Thanks for your inputs Phil. Blocked and deflected nozzles - sure, no-brainers. But I would sincerely appreciate it if you could educate me as to how to recognize pigment separation, significant ink delivery issues, head vs. ink lines problems, and so on by studying the nozzle check print.
The nozzles of my printer are not blocked and not deflected. As for a reduced ink delivery of a particular color, say a reduction of 10 to 30%, I don't see how you would recognize that by looking at the nozzle check print, but it sure would cause a hell of a color cast like the one I'm experiencing.
Sure! Pigment separation is evidenced most easily with a blue light/UV lamp, but a loupe can also be enough - you're looking for the clear carrier being ejected without any pigment - so it looks like a blockage or partial blockage but in fact you have liquid hitting the page. If you can see that the entire line of the nozzle pattern is "wet" but there's no colour, or if you have limited amounts of colour (either patchy or reduced intensity), then you are most likely looking at pigment separation (so check the carts are not massively out of date or more than 12 months since opening, and if not then agitate them and run a clean to move good ink into the lines again).
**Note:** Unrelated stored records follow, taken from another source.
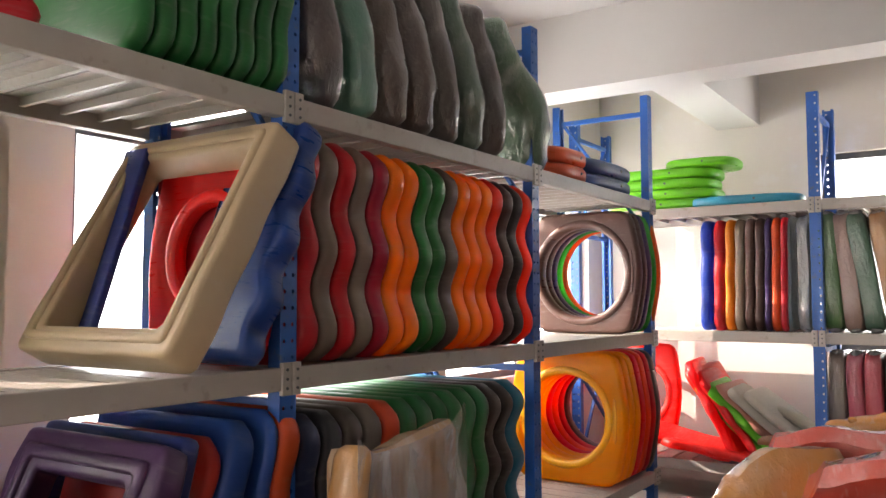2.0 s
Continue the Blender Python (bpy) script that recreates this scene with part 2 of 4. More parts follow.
def spline(pts, n):
    """n points along a smooth curve through pts (any number of coordinates)."""
    q = [Vector(p) for p in pts]
    q = [2 * q[0] - q[1]] + q + [2 * q[-1] - q[-2]]
    segs, out = len(q) - 3, []
    for i in range(n):
        u = i / (n - 1) * segs
        k = min(int(u), segs - 1)
        t = u - k
        a, b, c, d = q[k:k + 4]
        out.append(0.5 * (2 * b + (c - a) * t + (2 * a - 5 * b + 4 * c - d) * t * t + (3 * b - a - 3 * c + d) * t ** 3))
    return out


def rough_up(bm, amp, freq, seed):
    for v in bm.verts:
        p = v.co * freq + Vector((seed * 7.3, seed * 3.1, seed * 5.7))
        v.co += Vector((noise.noise(p), noise.noise(p + Vector((31, 0, 0))), noise.noise(p + Vector((0, 47, 0))))) * amp
    return bm


def sweep(pts, sizes, n=28, k=16, square=2.0, side=(0, 0, 1), amp=0.006, freq=9, seed=1, round_ends=True):
    """A tapered bar along a smooth curve. sizes: half width (across side) and half height (along side) at each point."""
    path = spline(pts, n)
    dims = spline([(*s, 0) for s in sizes], n)
    rings, up = [], Vector(side)
    for i, c in enumerate(path):
        t = (path[min(i + 1, n - 1)] - path[max(i - 1, 0)]).normalized()
        right = t.cross(up)
        right = right.normalized() if right.length > 1e-4 else Vector((1, 0, 0))
        u = right.cross(t).normalized()
        up = u
        w, h = dims[i][0], dims[i][1]
        ring = []
        for j in range(k):
            a = 2 * math.pi * j / k
            ca, sa = math.cos(a), math.sin(a)
            rr = (abs(ca) ** square + abs(sa) ** square) ** (-1 / square)
            ring.append(c + right * (w * rr * ca) + u * (h * rr * sa))
        rings.append(ring)
    if round_ends:
        for end, nxt in ((0, 1), (-1, -2)):
            c = sum((Vector(p) for p in rings[end]), Vector()) / k
            t = (path[end] - path[nxt]).normalized()
            reach = min(dims[end][0], dims[end][1])
            extra = []
            for a in (0.5, 0.85):
                f = math.sqrt(1 - a * a)
                extra.append([c + (p - c) * f + t * reach * a * 0.8 for p in rings[end]])
            rings = extra[::-1] + rings if end == 0 else rings + extra
    bm = rings_to_mesh(rings)
    return rough_up(bm, amp, freq, seed)


def blob(center, half, e=0.6, nu=28, nv=16, amp=0.01, freq=6, seed=1, m=None):
    """A rounded body between a ball (e = 1) and a box (e near 0)."""
    sg = lambda v, q: math.copysign(abs(v) ** q, v)
    rings = []
    for i in range(1, nv):
        f = -math.pi / 2 + math.pi * i / nv
        rings.append([(half[0] * sg(math.cos(f), e) * sg(math.cos(2 * math.pi * j / nu), e),
                       half[1] * sg(math.cos(f), e) * sg(math.sin(2 * math.pi * j / nu), e),
                       half[2] * sg(math.sin(f), e)) for j in range(nu)])
    bm = rings_to_mesh(rings)
    rough_up(bm, amp, freq, seed)
    bmesh.ops.transform(bm, matrix=Matrix.Translation(center) @ (m or Matrix()), verts=bm.verts)
    return bm


def shell(top, low, thick, n=36, k=8, amp=0.008, freq=8, seed=1, belly=0.0):
    """A thick bent sheet between two smooth edges, with rounded rims."""
    a, b = spline(top, n), spline(low, n)
    rings = []
    for i in range(n):
        t = (a[min(i + 1, n - 1)] - a[max(i - 1, 0)]).normalized()
        d = (b[i] - a[i])
        nrm = t.cross(d.normalized()).normalized()
        fr = [a[i] + d * (j / (k - 1)) + nrm * (thick / 2 + belly * math.sin(math.pi * j / (k - 1))) for j in range(k)]
        bk = [a[i] + d * (j / (k - 1)) + nrm * (-thick / 2 + belly * math.sin(math.pi * j / (k - 1))) for j in range(k)]
        u = d.normalized()
        tip = [a[i] - u * thick * 0.4 + nrm * thick * s for s in (-0.28, 0.28)]
        end = [b[i] + u * thick * 0.4 + nrm * thick * s for s in (0.28, -0.28)]
        rings.append(tip + fr + end + bk[::-1])
    return rough_up(rough_up(rings_to_mesh(rings), amp, freq, seed), amp * 0.45, freq * 3, seed + 1)


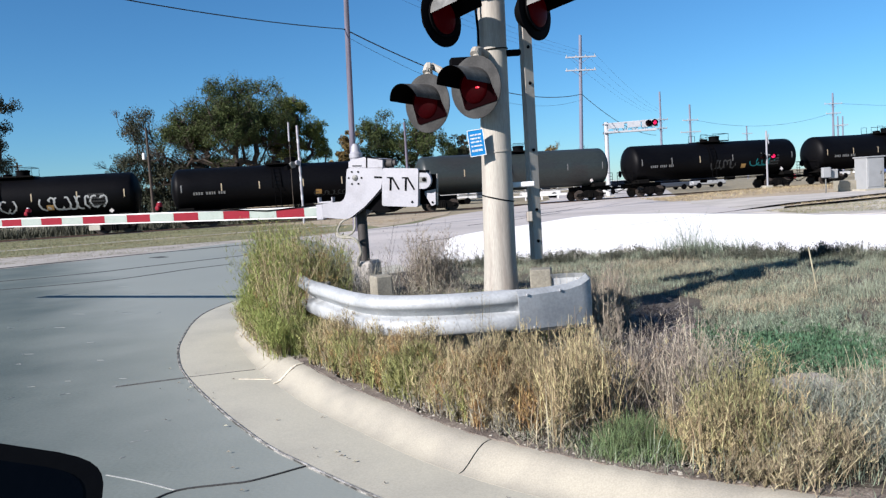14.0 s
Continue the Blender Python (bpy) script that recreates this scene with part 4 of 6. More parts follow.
# signs on the mast
plate = part("notice_plate", Shape().box((0, 0, 0), (0.155, 0.006, 0.255), c=0.002), M_BLUE, mast, "small blue notice with white writing", m=Matrix.Translation(rel((0.455, 7.11, 2.035))) @ pose(0, 0, 0, 0, -5.4, -8) @ Matrix.Diagonal((0.95, 1, 0.95, 1)))
rim = Shape()
for x, z, w, h in ((0, 0.128, 0.16, 0.006), (0, -0.128, 0.16, 0.006), (-0.077, 0, 0.006, 0.26), (0.077, 0, 0.006, 0.26)):
    rim.box((x, -0.005, z), (w, 0.004, h))
part("border", rim, M_WHITEPAINT, plate, smooth=0)
rng = random.Random(4)
for z in (0.08, 0.045, 0.01, -0.03, -0.075):
    row, x = Shape(), -0.055
    while x < 0.05:
        w = rng.uniform(0.006, 0.014)
        row.box((x + w / 2, -0.005, z), (w, 0.003, 0.015 if z > -0.05 else 0.022))
        x += w + rng.choice((0.003, 0.004, 0.009))
    tagged(part("writing", row, M_WHITEPAINT, plate, smooth=0), kind="stuff")
board = part("track_sign", Shape().slab([(-0.34, -0.11), (-0.30, -0.15), (0.30, -0.15), (0.34, -0.11), (0.34, 0.28), (-0.34, 0.28)], -0.004, 0.004, pose(0, 0, 0, 90, 0, 0)), M_WHITEPAINT, mast, "white sign plate with dark green letters", m=Matrix.Translation(rel((0.54, 7.14, 3.835))) @ pose(0, 0, 0, 0, -17, 10))


def letters(text, size, m, mat, parent, name="letters", depth=0.002):
    cu = bpy.data.curves.new(name, "FONT")
    cu.body, cu.size, cu.extrude, cu.align_x, cu.align_y = text, size, depth, "CENTER", "CENTER"
    tmp = new(name, cu)
    me = bpy.data.meshes.new_from_object(tmp.evaluated_get(bpy.context.evaluated_depsgraph_get()))
    bpy.data.objects.remove(tmp)
    me.materials.clear()
    me.materials.append(mat)
    return part(name, me, None, parent, m=m)


letters("TRACKS", 0.17, pose(0, -0.008, 0.0, 90, 0, 0), M_GREEN, board)

# ---------------------------------------------------------------- gate
ARM_TURN = math.degrees(math.atan2(-0.39, 0.92))
GATE_AT = (-0.778, 8.936, 0.0)
gate = thing("crossing_gate", "silver gate mechanism with a lowered red and white striped arm", "crossing gate", m=pose(*GATE_AT, 0, 0, ARM_TURN) @ pose(0.108, 0, 1.706, 0, -0.41, 0) @ pose(-0.1036, 0, -1.7143))
UPRIGHT = pose(0, 0, 0, 90, 0, 0)
# Mast colour is dark because the shade under the mechanism is painted into it.
part("mast", Shape().spin([(0.062, 0.2), (0.062, 1.5), (0.060, 1.55), (0.060, 2.04)], 20, Matrix.Translation((-0.085, 0, 0))), M_DARKPIPE, gate, "dark steel pipe mast")
part("base", Shape().box((-0.08, 0, 0.47), (0.29, 0.30, 0.74), c=0.03), M_BLOCKPALE, gate, "weathered concrete base")
part("finial", Shape().spin([(0.070, 1.98), (0.070, 2.06), (0.079, 2.07), (0.079, 2.115), (0.070, 2.125), (0.056, 2.15), (0.050, 2.20), (0.026, 2.235)], 18, Matrix.Translation((-0.10, 0, 0))), M_GATE, gate)
part("cap", Shape().slab([(-0.105, 1.952), (-0.10, 2.018), (-0.06, 2.036), (0.10, 2.058), (0.30, 2.028), (0.342, 2.010), (0.335, 1.918)], -0.12, 0.19, UPRIGHT), M_GATE, gate, "white motor housing")
part("cap_seam", Shape().slab([(0.126, 1.935), (0.140, 1.935), (0.150, 2.052), (0.136, 2.054)], 0.19, 0.196, UPRIGHT).slab([(-0.05, 1.962), (0.066, 1.955), (0.067, 1.966), (-0.049, 1.973)], 0.19, 0.196, UPRIGHT).slab([(0.126, 2.050), (0.34, 2.008), (0.342, 2.016), (0.128, 2.060)], -0.10, 0.196, UPRIGHT), M_BLACK, gate, "dark lid seam", smooth=0)
part("motor", Shape().spin([(0.035, 0.0), (0.05, 0.01), (0.05, 0.13), (0.036, 0.14), (0.036, 0.17), (0.02, 0.175)], 16, pose(0.30, -0.10, 1.966, 0, 90, 0)), M_DARKPIPE, gate, "dark motor end")
body = [(-0.505, 1.392), (-0.49, 1.552), (-0.345, 1.560), (-0.241, 1.564), (-0.205, 1.580), (-0.178, 1.620), (-0.162, 1.661), (-0.148, 1.78), (-0.131, 1.907), (-0.118, 1.938), (-0.09, 1.948), (0.335, 1.914), (0.322, 1.76), (0.300, 1.685), (0.207, 1.601), (0.072, 1.487), (-0.10, 1.383), (-0.143, 1.362), (-0.183, 1.357), (-0.30, 1.366)]
part("support_casting", Shape().slab(body, 0.13, 0.20, UPRIGHT), M_GATE, gate, "curved cast support plate")
part("support_casting", Shape().slab(body, -0.20, -0.12, UPRIGHT), M_GATE, gate)
part("hub", Shape().spin([(0.034, 0.0), (0.034, 0.012), (0.028, 0.018), (0.016, 0.020), (0.014, 0.03), (0.005, 0.032)], 18, pose(-0.023, -0.20, 1.829, 90, 0, 0)), M_HOODTOP, gate)
for k in range(6):
    a = math.pi / 3 * k - 0.06
    part("bolt", Shape().spin([(0.012, 0.0), (0.012, 0.008)], 6, pose(-0.023 + 0.084 * math.cos(a), -0.20, 1.827 + 0.080 * math.sin(a), 90, 0, 0)), M_BLACK, gate)
part("slot", Shape().slab([(0.225, 1.806), (0.33, 1.797), (0.332, 1.817), (0.227, 1.828)], 0.20, 0.205, UPRIGHT), M_BLACK, gate)
part("mechanism_case", Shape().slab([(0.02, 1.46), (0.30, 1.40), (0.42, 1.44), (0.52, 1.55), (0.52, 1.72), (0.02, 1.72)], -0.11, 0.13, UPRIGHT), M_BLACK, gate)
weight = []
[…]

Similarly, when you're looking carefully at the nozzle checks, or more specifically at a series of them before and after printing, you can see if there's an ink delivery issue through the reduction of liquid in varying places that gets worse after printing. Head versus lines? Do the blockages move or not, do they clear and then come back? True head blockages or head failure will result in missing nozzles that don't change (note that there might be a few peripheral nozzles "moving" but a core of unchanging blockages is what you're looking for here). On that same note, if you have an entire colour missing that won't recover but all others are fine, it's probably a significant supply issue because it's very unusual to have that occur due to localised blockages or electronic failure (electronic failure will either give you incorrect output during printing or no output across the whole head (rarely you can have other results).
There are other things you can discern, too, but you need to know which printer, which media, and a bit more history (age of unit, environmental conditions, and so on). Often you need a series of checks and test prints. Sometimes, though, you need to physically check lines, dampers, and the like, but you try to check what you can without pulling the unit open and that's where nozzle checks and test prints come into it. It takes time to recognise these things quickly, but anyone can make a good assessment given a bit of time and some tools to help them look more closely.